Fairy tales, myths and music

I'm currently reading fairy tales, and reading books and articles about fairy tales. They are myths which at their best incorporate powerful insights into human experience and human nature, as well as providing pathways for life's challenges. Scholar Jack Zipes says that they direct us towards civilising codes, and enable us to adapt to our environments. He says they both embody and counteract our tendencies towards wickedness and destruction.

The fairy tales in the 19th century, most famously collected and transcribed by the Brothers Grimm, are closer to folk and oral origins than more recent sanitised versions, and convey the dangers and risks of growing up and transitioning from childhood to adulthood, notably through symbols such as the dangers and enchantments of the forest. However they also reflect the patriarchal values of the period, and so problematic qualities are laced in with good. Disneyfication has further depleted fairy tales of their revolutionary knowledge. This is why Zipes's concept of the countertale is so important - as I understand it, this means a  critical retelling of old stories showing how the strong qualities of the old tales that are timeless can survive and speak relevantly to modern audiences.

Because their artistry may seem quaint, their underlying values dated, and their truths therefore occluded, it strikes me that fairy tales are unlikely to seem very relevant to young audiences, including young adults who are just emerging from the transition from childhood to adulthood in a world that is precarious and fragile. Or at least I would like to know if they have any relevance. And because fairy tales operate symbolically (e.g. the wolf at the door of the seven kid goats could represent hunger) I am wondering if it would be useful to explore these questions of current or potential relevance through music.

Building on my previous work with director and librettist Peter Cant (The Feast That Went Off With A Bang, and The Death Of The Chicken) I want to write a short new music drama piece inspired by a Grimm story that is consciously a countertale and even more actively than before investigates the properties of music to encode, communicate and highlight symbols nonverbally. For example, transformation could be heard in a harmony change via a common pivot note; dualities could be heard in major/minor fluctuations, textural change or high and low contrasts; qualities of goodness or transformation could be signalled through electronics or halos of harmonics (as in Harvey's Passion and Resurrection). I want to find out if these symbols can be directly apprehended by young audiences in the context of an unfolding fairy tale narrative, and if such musical effects support perception of the narrative. I want to do this by writing a new piece and presenting it to audiences of different ages, and just asking them.

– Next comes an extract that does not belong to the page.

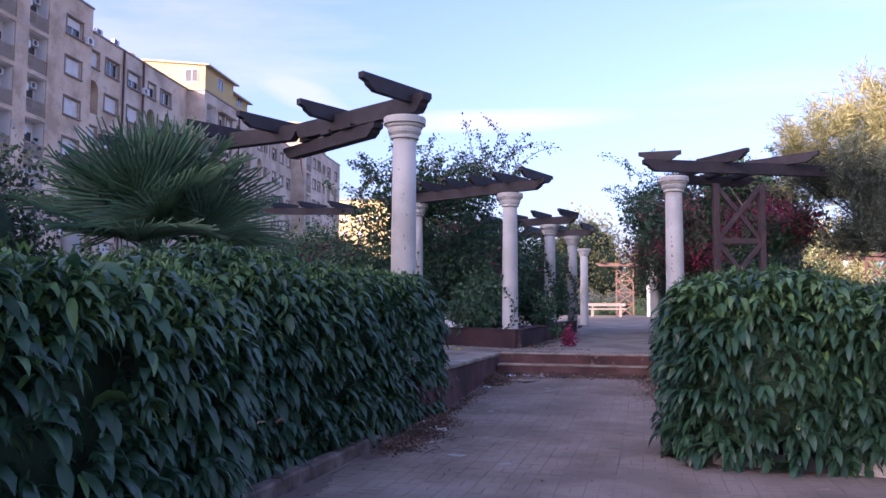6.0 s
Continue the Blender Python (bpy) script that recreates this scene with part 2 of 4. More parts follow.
M_LATTICE = mat("pierced_concrete_lattice", [(0.33, 0.27, 0.21), (0.45, 0.38, 0.3)], 1, 0.9, 0.1, 12)
M_TILE = mat("clay_roof_tile", [(0.4, 0.32, 0.23), (0.52, 0.43, 0.32)], 2, 0.85, 0.2, 15)
M_PIPE = mat("rusty_downpipe", [(0.1, 0.05, 0.04), (0.16, 0.09, 0.07)], 2, 0.7, 0.1, 20)
M_GLASS = bpy.data.materials.new("window_glass")
M_GLASS.use_nodes = True
_b = M_GLASS.node_tree.nodes["Principled BSDF"]
_b.inputs["Base Color"].default_value = (0.03, 0.035, 0.04, 1)
_b.inputs["Roughness"].default_value = 0.12

# ---- builders ----


def thing(name, label, category, group="", at=None, kind=""):
    ob = new(name)
    ob.empty_display_size = 0.1
    if at is not None:
        ob.matrix_basis = at
    return tagged(ob, label, category, group, kind)


def mesh_of(name, bm, material, smooth=False):
    me = bpy.data.meshes.new(name)
    bmesh.ops.recalc_face_normals(bm, faces=bm.faces)
    bm.to_mesh(me)
    bm.free()
    for mt in (material if isinstance(material, (list, tuple)) else [material]):
        me.materials.append(mt)
    if smooth:
        me.shade_smooth()
    return me


def part(name, bm, material, parent, label="", smooth=False, at=None):
    ob = new(name, mesh_of(name, bm, material, smooth) if isinstance(bm, bmesh.types.BMesh) else bm)
    ob.parent = parent
    if at is not None:
        ob.matrix_basis = at
    if label:
        ob["label"] = label
    return ob


def solo(name, bm, material, label, category, group="", kind="", smooth=False, at=None):
    ob = part(name, bm, material, None, "", smooth, at)
    return tagged(ob, label, category, group, kind)


def box(bm, x0, y0, z0, x1, y1, z1, bevel=0.0, m=None):
    vs = bmesh.ops.create_cube(bm, size=1.0)["verts"]
    bmesh.ops.transform(bm, verts=vs, matrix=Matrix.Translation(((x0 + x1) / 2, (y0 + y1) / 2, (z0 + z1) / 2)) @ Matrix.Diagonal((abs(x1 - x0), abs(y1 - y0), abs(z1 - z0), 1)))
    if bevel:
        es = list({e for v in vs for e in v.link_edges})
        r = bmesh.ops.bevel(bm, geom=es, offset=bevel, segments=1, affect="EDGES")
        vs = list({v for f in r["faces"] for v in f.verts} | {v for v in vs if v.is_valid})
    if m is not None:
        bmesh.ops.transform(bm, verts=vs, matrix=m)
    return bm


def lathe(bm, profile, seg=28, m=None):
    rings = []
    for r, z in profile:
        rings.append([bm.verts.new((r * math.cos(2 * math.pi * i / seg), r * math.sin(2 * math.pi * i / seg), z)) for i in range(seg)])
    for a, b in zip(rings, rings[1:]):
        for i in range(seg):
            bm.faces.new((a[i], a[(i + 1) % seg], b[(i + 1) % seg], b[i]))
    bm.faces.new(rings[0][::-1])
    bm.faces.new(rings[-1])
    if m is not None:
        bmesh.ops.transform(bm, verts=[v for r in rings for v in r], matrix=m)
    return bm


def prism(bm, outline, y0, y1, m=None):
    """An outline in x and z, drawn out from y0 to y1."""
    a = [bm.verts.new((x, y0, z)) for x, z in outline]
    b = [bm.verts.new((x, y1, z)) for x, z in outline]
    bm.faces.new(a)
    bm.faces.new(b[::-1])
    n = len(a)
    for i in range(n):
        bm.faces.new((a[i], b[i], b[(i + 1) % n], a[(i + 1) % n]))
    if m is not None:
        bmesh.ops.transform(bm, verts=a + b, matrix=m)
    return bm


def slab(bm, poly, z0, z1):
    a = [bm.verts.new((x, y, z0)) for x, y in poly]
    b = [bm.verts.new((x, y, z1)) for x, y in poly]
    bm.faces.new(a[::-1])
    bm.faces.new(b)
    n = len(a)
    for i in range(n):
        bm.faces.new((a[i], a[(i + 1) % n], b[(i + 1) % n], b[i]))
    return bm


def tube(bm, pts, r0, r1, seg=7):
    """A tapered limb along points."""
    pts = [Vector(p) for p in pts]
    rings = []
    for i, p in enumerate(pts):
        d = (pts[min(i + 1, len(pts) - 1)] - pts[max(i - 1, 0)]).normalized()
        q = d.to_track_quat("Z", "Y")
        r = r0 + (r1 - r0) * i / (len(pts) - 1)
        rings.append([bm.verts.new(p + q @ Vector((r * math.cos(2 * math.pi * k / seg), r * math.sin(2 * math.pi * k / seg), 0))) for k in range(seg)])
    for a, b in zip(rings, rings[1:]):
        for k in range(seg):
            bm.faces.new((a[k], a[(k + 1) % seg], b[(k + 1) % seg], b[k]))
    bm.faces.new(rings[-1])
    bm.faces.new(rings[0][::-1])
    return bm


def raw_mesh(name, verts, faces, material, smooth=True):
    me = bpy.data.meshes.new(name)
    me.from_pydata(verts.tolist() if hasattr(verts, "tolist") else verts, [], faces.tolist() if hasattr(faces, "tolist") else faces)
    me.materials.append(material)
    if smooth:
        me.shade_smooth()
    return me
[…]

But I also want to make this new work at the same time as a group of young composers and musicians produce their own versions, their own countertales, of the same story. There would be elements of parallel creation, and co-creation. Parallel creation would simultaneously yield multiple versions springing from the same source - multiple countertales each in its own stylistic world with different emphases, themes, energies and reversals. The styles would range from my own (classical) through those relevant to young adults (rock, alt rock, hip hop, electronic, jazz, dubstep, emo, etc). We would thus end up with three or four versions of the same story presented dramatically through wildly different genres, and it would be interesting to explore the significance of those variations. The co-creation part is particularly interesting to me - my idea is that the process would also involve regular sharing - everyone would share their work in progress each week as we work towards the presentation, giving opportunities for cross-contamination of styles, with the potential for knowledge exchange while maintaining or even sharpening identities. Could this experiment yield insights into how properties of myths and fairy tales are/aren't or could be valued by young people today, and ways in which stylistic collisions could change the capacities of musical languages to symbolise existential themes?